Kati Pohler was born in Suzhou, China. She was then abandoned at a market and left with a note. At years old she was adopted by American parents and was raised in Hudsonville, Michigan. At the age of 20 she learned that her American parents had contact with her Chinese parents. Over the next few months and years Kati learned the astonishing and implausible details that eventually led to her meeting her Chinese family on the Broken Bridge in Hangzhou. The bridge meeting was documented by filmmaker Changfu Chang and published by BBC Stories. Since the infamous bridge meeting in 2017, Kati has maintained steady contact with her Chinese family.
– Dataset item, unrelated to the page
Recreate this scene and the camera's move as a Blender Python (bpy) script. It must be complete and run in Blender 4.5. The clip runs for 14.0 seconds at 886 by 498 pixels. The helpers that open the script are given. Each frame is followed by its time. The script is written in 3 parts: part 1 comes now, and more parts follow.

Last year, Kati moved to China and taught English at Huai’an Joy International School. Currently, Kati is taking a year to travel, to be and to learn as much as possible about the world around her. She is planning a trip to China to see her family this November.

 

Changfu Chang is a U.S.-based an award-winning filmmaker. Over the past two decades, he has directed and produced a dozen acclaimed documentary films including Love Without Boundaries, Illicit: The Dark, Long Wait For Home, The Invisible Red Thread, Daughters’ Return, Sofia’s Journey, The Confucius Village, Ricki's Promise, and Meet Me On The Bridge. His decade-long film series on international adoption that explores a wide range of issues surrounding Chinese culture, politics, and international transracial adoption, has been screened extensively throughout Asia, North America, Europe, and Australia.

 

Changfu’s films have been shown on PBS, National Geographic Television, Canadian Television, Japanese Television, German Television, BBC, Chinese Television, as well as in film festivals. Leading media outlets including the Washington Post, Chicago Tribune, the Los Angeles Times, Financial Times, the Wall Street Journal, NBC News, CBS Evening News, BBC, National Public Radio, South China Morning Post, and the Philadelphia Inquirer have featured his work.

 

A native of Jiangsu Province, China, Changfu began his career in television in the early 1990s when he started working as a writer and director in the Documentary Department at a major Chinese television station. Aside from being an independent filmmaker producing human-interest stories with a U.S.-China focus, he has also served as a consultant on several international film projects and frequently given public lectures. He resides in Severna Park, Maryland and enjoys reading, writing, travel and photography.